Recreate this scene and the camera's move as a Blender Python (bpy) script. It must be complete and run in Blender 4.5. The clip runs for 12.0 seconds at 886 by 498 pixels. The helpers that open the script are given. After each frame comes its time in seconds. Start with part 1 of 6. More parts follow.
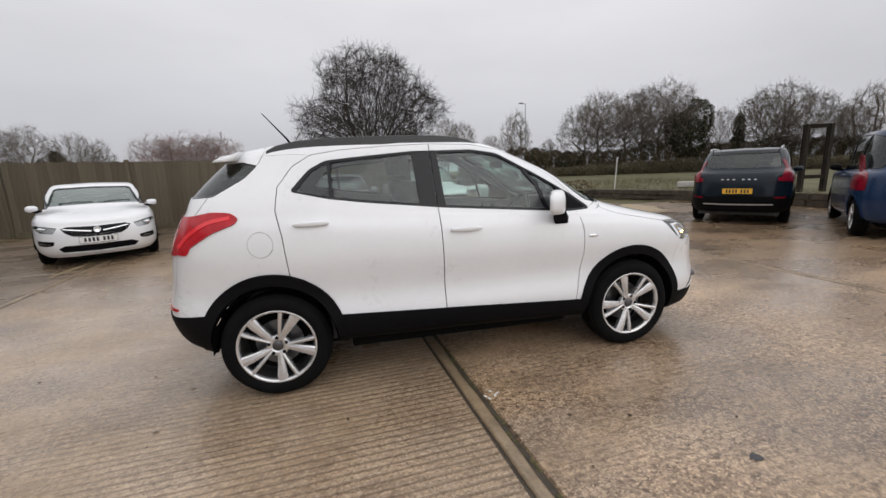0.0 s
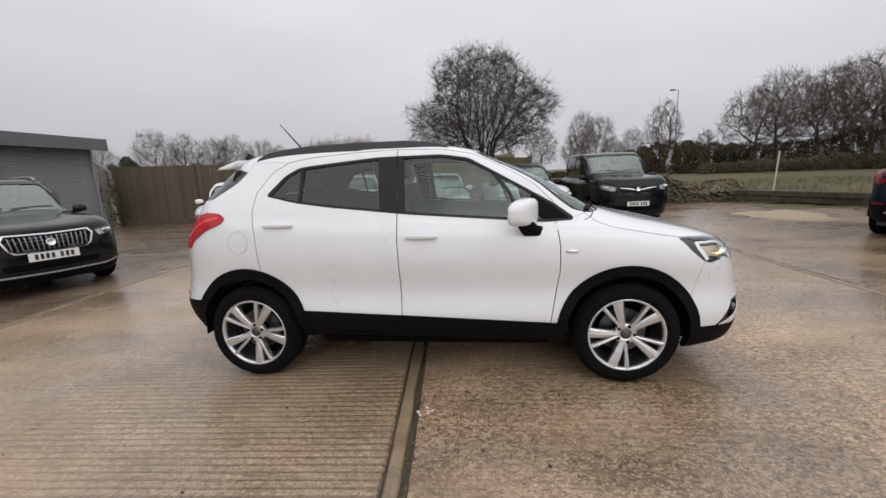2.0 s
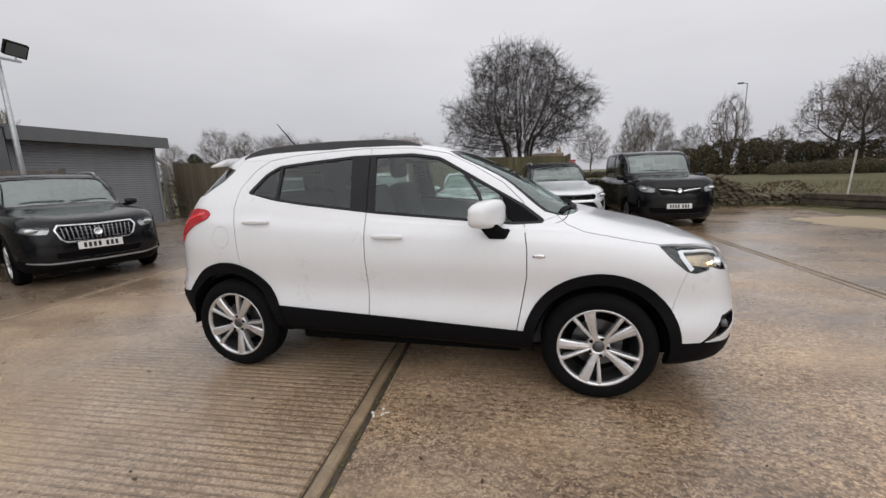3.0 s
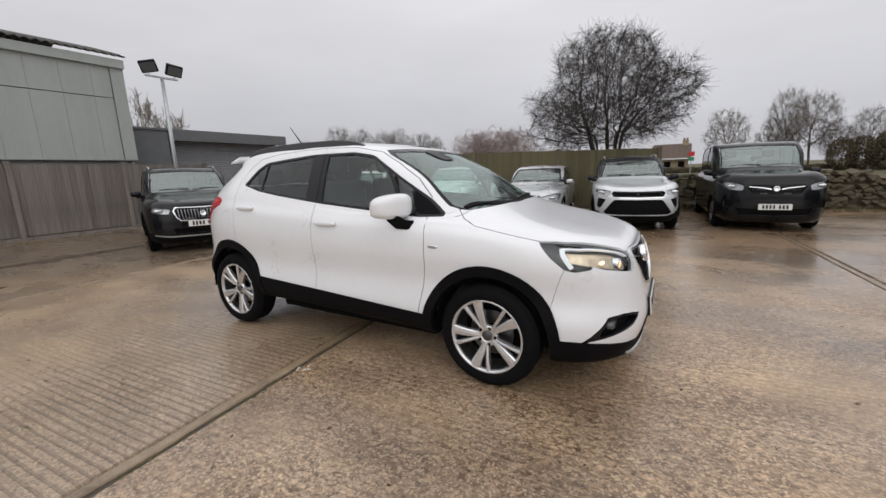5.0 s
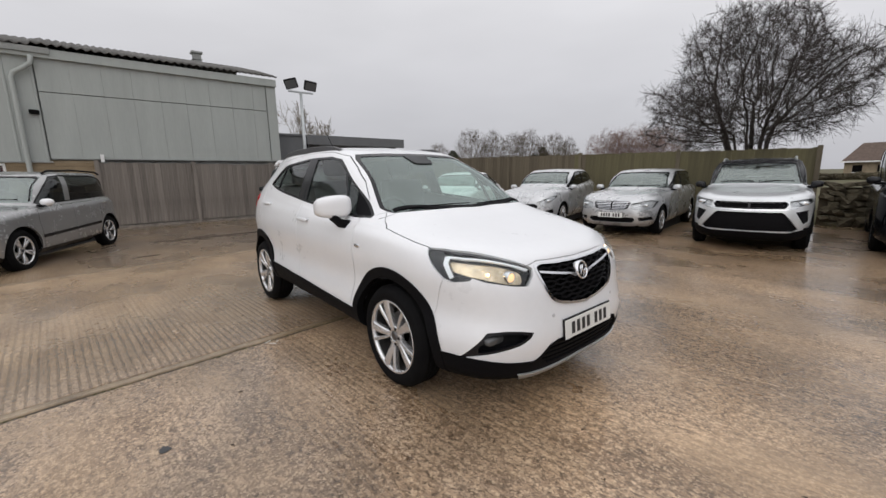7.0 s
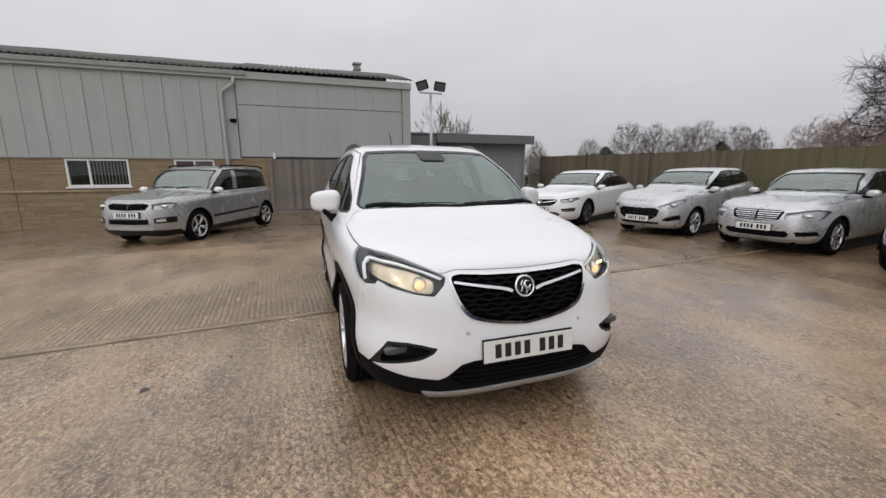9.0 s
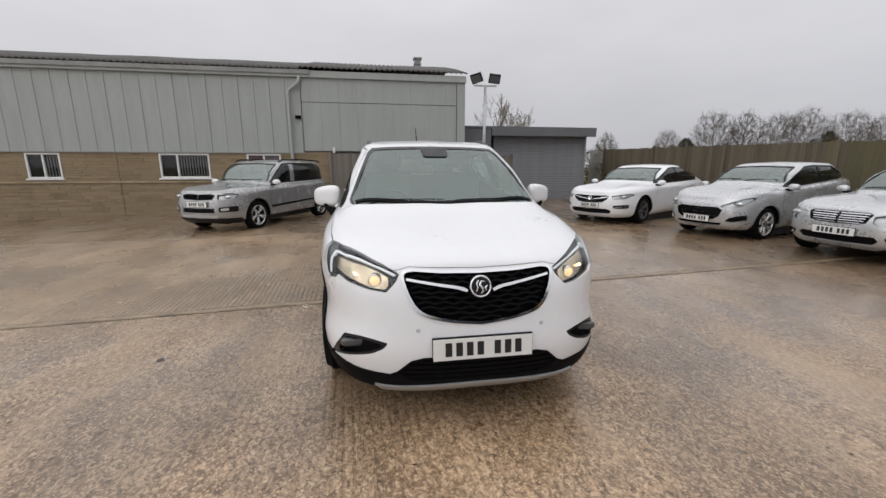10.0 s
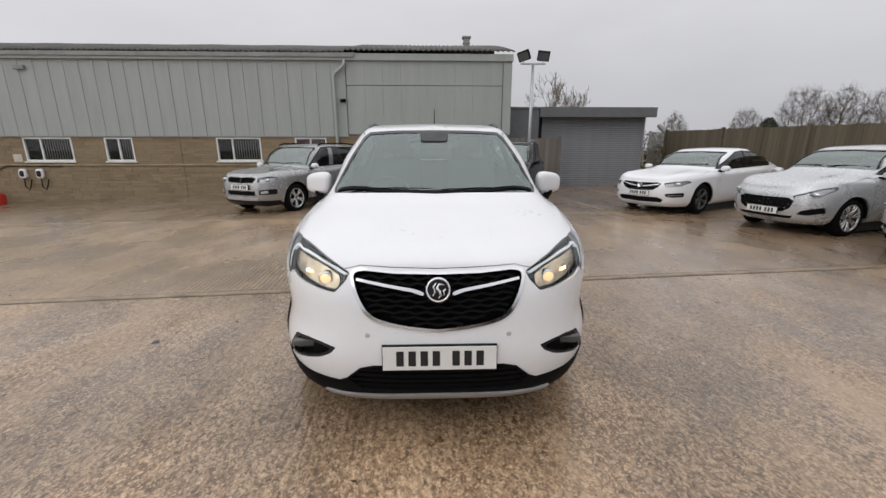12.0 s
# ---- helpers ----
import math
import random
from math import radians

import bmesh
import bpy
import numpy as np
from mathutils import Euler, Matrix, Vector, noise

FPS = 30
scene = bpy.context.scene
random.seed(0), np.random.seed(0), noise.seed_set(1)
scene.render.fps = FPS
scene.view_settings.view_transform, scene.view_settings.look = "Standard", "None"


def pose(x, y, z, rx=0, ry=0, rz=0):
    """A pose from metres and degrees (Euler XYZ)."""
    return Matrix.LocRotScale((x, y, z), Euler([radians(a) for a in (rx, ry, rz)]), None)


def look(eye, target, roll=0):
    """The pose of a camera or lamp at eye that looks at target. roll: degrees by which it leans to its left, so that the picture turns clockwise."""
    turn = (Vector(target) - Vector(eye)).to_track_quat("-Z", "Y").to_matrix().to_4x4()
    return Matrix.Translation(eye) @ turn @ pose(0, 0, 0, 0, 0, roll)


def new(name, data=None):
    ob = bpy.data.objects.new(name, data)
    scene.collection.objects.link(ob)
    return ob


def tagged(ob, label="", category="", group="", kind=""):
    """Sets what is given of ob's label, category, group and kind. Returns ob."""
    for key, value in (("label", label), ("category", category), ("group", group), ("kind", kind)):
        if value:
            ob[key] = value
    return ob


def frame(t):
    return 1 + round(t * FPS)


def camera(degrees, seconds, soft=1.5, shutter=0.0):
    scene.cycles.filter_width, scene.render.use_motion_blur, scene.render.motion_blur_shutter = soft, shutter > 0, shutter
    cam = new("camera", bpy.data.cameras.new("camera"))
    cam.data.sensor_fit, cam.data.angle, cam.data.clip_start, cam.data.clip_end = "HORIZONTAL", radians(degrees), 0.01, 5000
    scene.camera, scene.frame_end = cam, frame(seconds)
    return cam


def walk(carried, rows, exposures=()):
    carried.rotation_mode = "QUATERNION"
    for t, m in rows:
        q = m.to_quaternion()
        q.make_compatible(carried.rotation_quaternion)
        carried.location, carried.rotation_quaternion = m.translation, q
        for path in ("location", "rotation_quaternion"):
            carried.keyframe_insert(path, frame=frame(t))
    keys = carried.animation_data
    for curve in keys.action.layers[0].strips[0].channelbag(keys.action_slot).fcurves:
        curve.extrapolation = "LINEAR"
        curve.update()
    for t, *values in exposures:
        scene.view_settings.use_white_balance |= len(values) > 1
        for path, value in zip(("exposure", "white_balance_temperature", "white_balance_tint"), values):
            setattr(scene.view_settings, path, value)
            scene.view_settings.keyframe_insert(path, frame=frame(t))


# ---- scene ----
=-=-=-=-=
Output, from the data above, the lines from the line with "of a camera" to the line with "q = m.to_quaternion()" exactly as they stand, both ends included and nothing else.

RESULT OF THE TASK:
    """The pose of a camera or lamp at eye that looks at target. roll: degrees by which it leans to its left, so that the picture turns clockwise."""
    turn = (Vector(target) - Vector(eye)).to_track_quat("-Z", "Y").to_matrix().to_4x4()
    return Matrix.Translation(eye) @ turn @ pose(0, 0, 0, 0, 0, roll)


def new(name, data=None):
    ob = bpy.data.objects.new(name, data)
    scene.collection.objects.link(ob)
    return ob


def tagged(ob, label="", category="", group="", kind=""):
    """Sets what is given of ob's label, category, group and kind. Returns ob."""
    for key, value in (("label", label), ("category", category), ("group", group), ("kind", kind)):
        if value:
            ob[key] = value
    return ob


def frame(t):
    return 1 + round(t * FPS)


def camera(degrees, seconds, soft=1.5, shutter=0.0):
    scene.cycles.filter_width, scene.render.use_motion_blur, scene.render.motion_blur_shutter = soft, shutter > 0, shutter
    cam = new("camera", bpy.data.cameras.new("camera"))
    cam.data.sensor_fit, cam.data.angle, cam.data.clip_start, cam.data.clip_end = "HORIZONTAL", radians(degrees), 0.01, 5000
    scene.camera, scene.frame_end = cam, frame(seconds)
    return cam


def walk(carried, rows, exposures=()):
    carried.rotation_mode = "QUATERNION"
    for t, m in rows:
        q = m.to_quaternion()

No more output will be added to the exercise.